Tuesday, February 10, 2009

It's Still a Good Time to Refinance - If You Qualify

With mortgage rates still near record lows, it makes sense for many homeowners to think about refinancing. Know what to consider, run the numbers, but don't expect to get the best rates unless your credit is squeaky clean (Bankrate.com Feb. 5).

Interest rates on 30-year fixed-rate mortgages fell to an average of 4.89% for the week ending Jan. 9 (U.S. News & World Report Jan. 23). Despite a slight upturn in rates in recent weeks, homeowners' interest in refinancing remains strong. But don't expect an instant "yes"--about half of applications are rejected because of mediocre credit scores, insufficient home equity, or negative equity (owing more on the mortgage than the property is worth).

Here's what you need to get the best rates:

  • Keep your FICO score above 740. A score of 720--previously considered excellent--just isn't good enough anymore to get the best rates.
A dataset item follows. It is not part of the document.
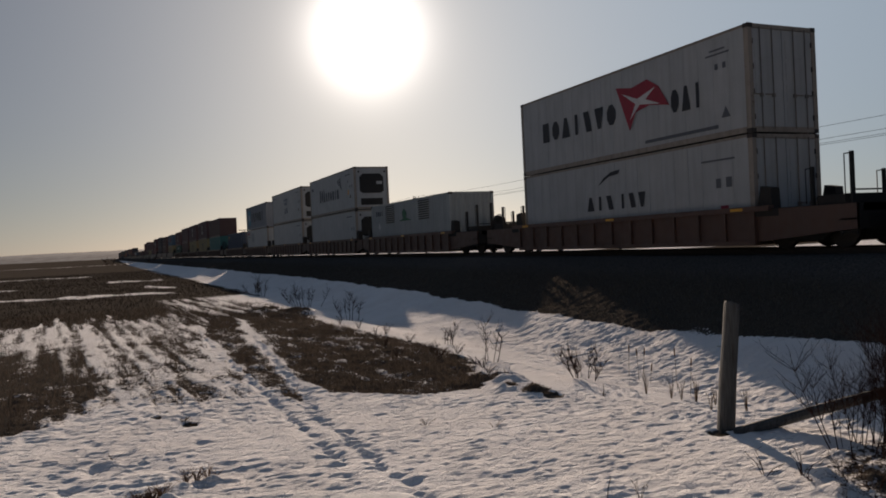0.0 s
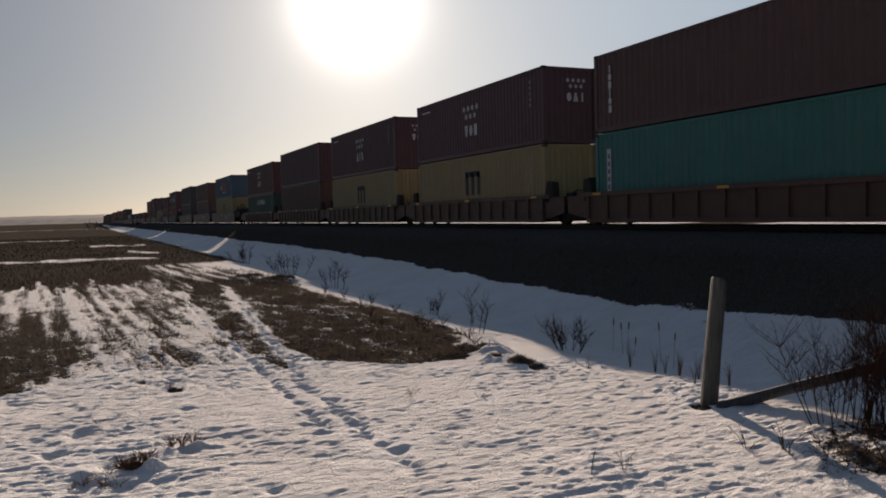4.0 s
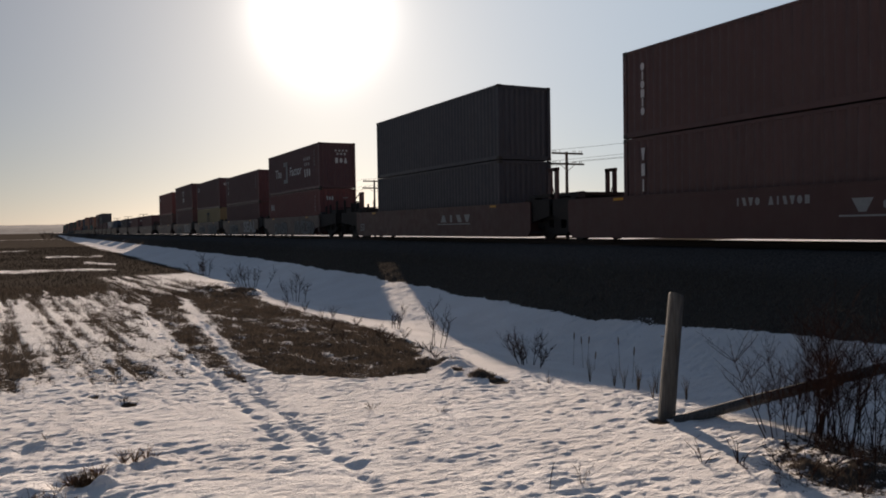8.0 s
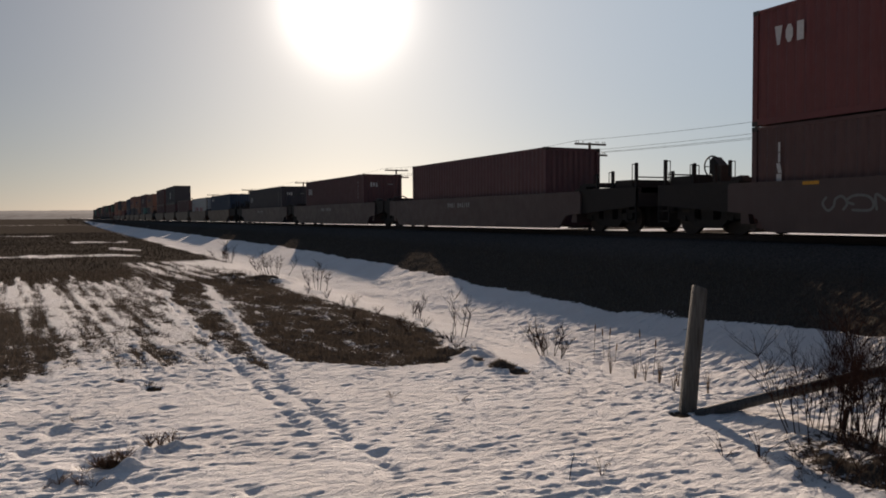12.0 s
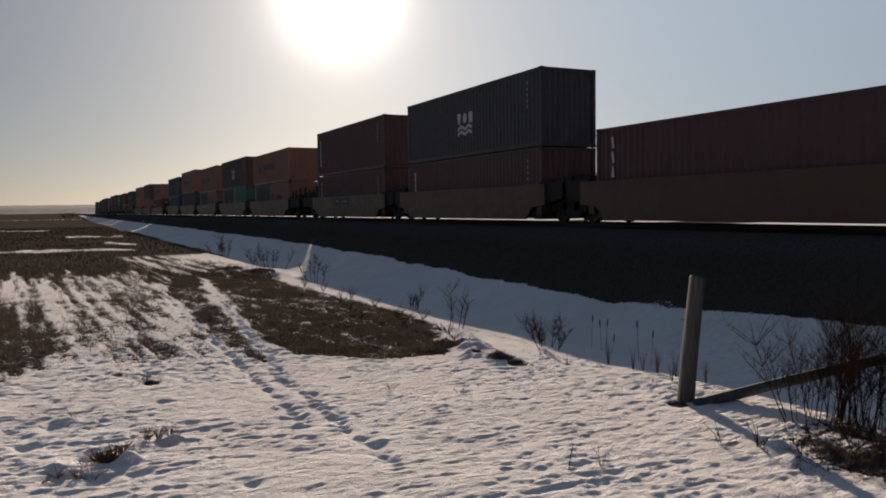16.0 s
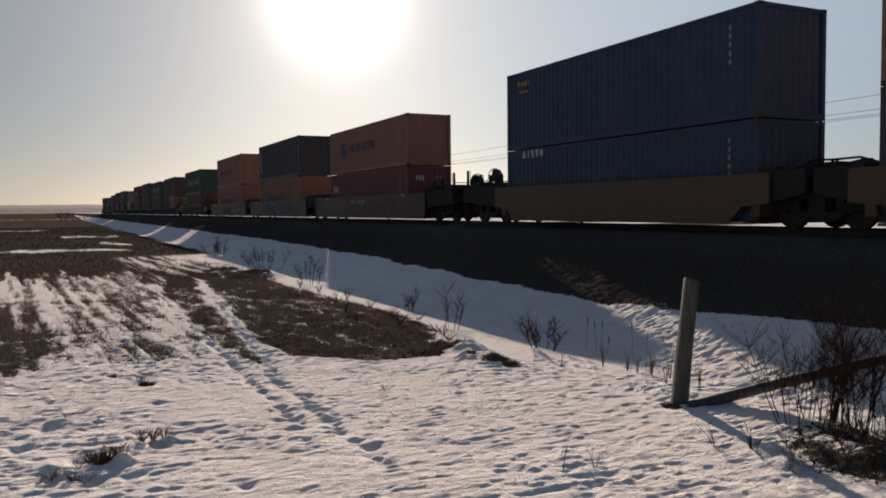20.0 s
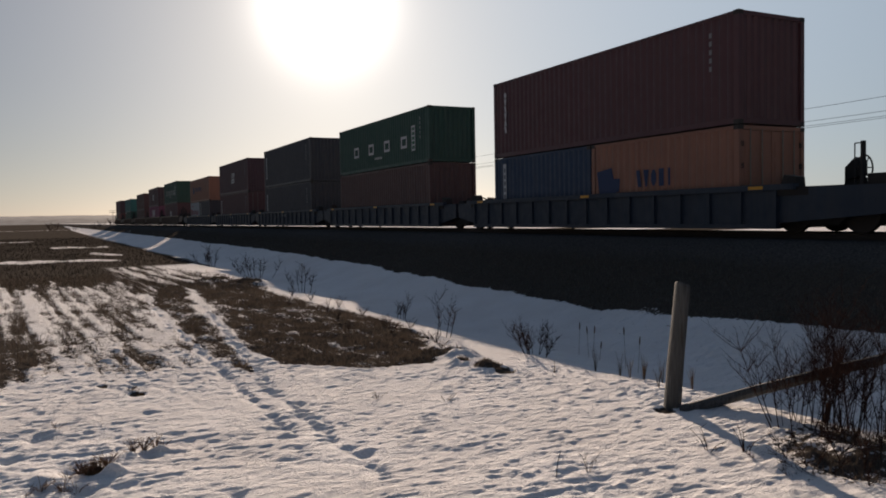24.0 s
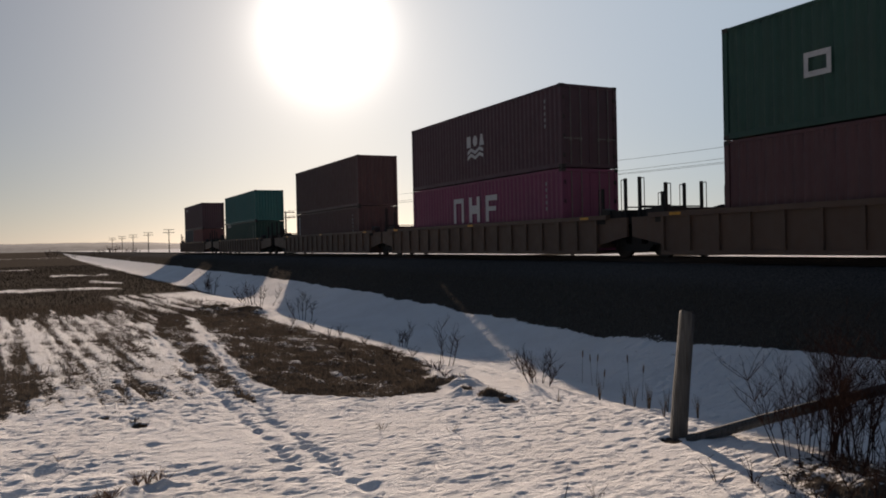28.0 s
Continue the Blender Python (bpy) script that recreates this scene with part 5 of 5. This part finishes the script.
def build_train():
    n = len(TRAIN)
    for k, (y, paintwork, *loads) in enumerate(TRAIN):
        z = FLOOR
        for level, (tone, h, kind, end) in reversed(list(enumerate(loads))):
            where = "stacked on another" if level == 0 and len(loads) > 1 else "in the well"
            if "+" in tone:
                (t1, t2), (k1, k2) = tone.split("+"), kind.split("+")
                container(t2, h, y, z, k2, end, 6.058, where)
                container(t1, h, y + 6.134, z, k1, "plain", 6.058, where)
            else:
                container(tone, h, y, z, kind, end, 12.192, where)
            z += h + 0.02
        before = TRAIN[k - 1][0] + 12.192 if k else y - 7.3
        after = TRAIN[k + 1][0] if k + 1 < n else y + 12.192 + 7.0
        if k == 45:
            after = y + 12.192 + 7.4
        lo = before + (y - before) * share(k - 1, k)
        hi = y + 12.192 + (after - y - 12.192) * share(k, k + 1)
        well_unit(k, paintwork, lo, hi, y + 6.096,
                  k not in CAR_STARTS, k + 1 < n and k + 1 not in CAR_STARTS, EXTRAS.get(k, ""))
    # the rear of the car that has just gone by
    y = 15.87 - 7.3 - 12.192
    well_unit(99, "tawny", y - 3.6, y + 12.192 + 3.65, y + 6.096, True, False, "")


build_train()

# metres a second, its gain, and the small surges of the slack: (seconds, metres ahead)
SPEED, GAIN = 26.699, 0.0026
SURGE = [(0, -0.06), (1, 0.16), (2, 0.12), (3, 0.09), (4, 0.13), (4.5, 0.06), (6.5, -0.32), (7, -0.43), (8, -0.24), (9, -0.33), (10, -0.29), (10.6, -0.27), (11, 0.72), (11.4, -0.24), (12, -0.22), (12.5, -0.06), (14.5, 0.03), (15, 0.15), (16, 0.13), (17, 0.18), (18, 0.12), (19, 0.11), (20, 0.16), (21, 0.28), (21.5, 0.28), (23.5, -0.06), (24, -0.05), (25, 0.04), (26, -0.11), (27, -0.24), (27.5, -0.17), (28, -0.19)]


def motions():
    """The whole train rolls by towards -Y, gathering a very little speed."""
    for ob, y, z in RIDERS:
        walk(ob, [(t, pose(TRACK_X, y - SPEED * t - 0.5 * GAIN * t * t - surge, z)) for t, surge in SURGE])


motions()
About a third of your score reflects whether you pay your bills on time.
  • Have equity in your home. Just to qualify for refinancing, you may need a minimum of 3% equity. You'll need a higher percentage to get the best rates. Seattle-based Zillow (Feb. 2) estimates that one of six American homeowners are underwater, meaning they have negative equity.
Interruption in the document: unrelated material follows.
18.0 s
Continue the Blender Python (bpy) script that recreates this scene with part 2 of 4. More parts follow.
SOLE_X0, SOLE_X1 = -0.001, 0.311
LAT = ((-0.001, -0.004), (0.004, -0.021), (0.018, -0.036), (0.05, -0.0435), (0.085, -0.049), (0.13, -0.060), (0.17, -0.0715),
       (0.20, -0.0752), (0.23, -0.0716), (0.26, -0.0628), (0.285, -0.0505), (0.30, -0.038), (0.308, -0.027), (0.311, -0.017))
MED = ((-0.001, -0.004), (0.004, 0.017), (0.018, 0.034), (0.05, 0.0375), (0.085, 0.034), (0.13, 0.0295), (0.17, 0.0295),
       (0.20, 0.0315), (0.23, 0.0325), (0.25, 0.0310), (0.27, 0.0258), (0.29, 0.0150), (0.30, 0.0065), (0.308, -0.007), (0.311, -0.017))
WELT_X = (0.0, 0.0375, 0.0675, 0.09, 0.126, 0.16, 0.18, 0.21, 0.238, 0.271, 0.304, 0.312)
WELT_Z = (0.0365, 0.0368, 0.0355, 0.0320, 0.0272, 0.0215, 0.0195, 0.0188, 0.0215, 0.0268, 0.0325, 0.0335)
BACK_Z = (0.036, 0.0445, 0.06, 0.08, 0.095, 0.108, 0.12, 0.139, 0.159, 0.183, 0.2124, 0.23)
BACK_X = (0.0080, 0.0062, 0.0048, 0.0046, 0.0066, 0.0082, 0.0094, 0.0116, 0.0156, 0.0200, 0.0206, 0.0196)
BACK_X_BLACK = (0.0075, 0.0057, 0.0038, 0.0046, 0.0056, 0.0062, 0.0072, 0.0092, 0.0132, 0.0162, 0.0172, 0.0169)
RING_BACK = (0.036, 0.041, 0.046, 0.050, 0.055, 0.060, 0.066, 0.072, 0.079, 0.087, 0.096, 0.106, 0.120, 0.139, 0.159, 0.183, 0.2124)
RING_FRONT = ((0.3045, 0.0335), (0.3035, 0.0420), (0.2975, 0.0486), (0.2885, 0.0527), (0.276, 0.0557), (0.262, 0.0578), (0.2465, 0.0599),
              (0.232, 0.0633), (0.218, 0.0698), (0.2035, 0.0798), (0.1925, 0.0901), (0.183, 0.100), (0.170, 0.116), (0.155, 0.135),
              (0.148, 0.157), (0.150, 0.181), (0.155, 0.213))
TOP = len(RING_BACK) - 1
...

Before you refinance, do your homework:

  • Calculate your breakeven point. This represents how soon you will recapture the cost of refinancing through lower monthly payments. If the cost to refinance is $2,125 and your monthly savings is $125, your breakeven point is 17 months (2,125 divided by 125).
  • Ask about fees. If you're paying $4,000 in fees to slash monthly payments by $100, refinancing doesn't make sense if you plan to sell in three years.
  • Opt for a fixed-rate instead of an adjustable-rate mortgage (ARM). Despite a slightly lower rate on ARMs, the differential isn't worth the higher risk of an ARM.
  • Consider job stability. Switching from a 30-year to a 15-year fixed-rate mortgage lowers the total interest paid over the life of the loan. But if you lose your job, you'll likely be stuck with higher payments you might not be able to afford. If job stability is a concern for you, keep a 30-year loan and consider increasing your monthly payment now--while you have a job--to the rate it would be for a 15-year fixed-rate loan.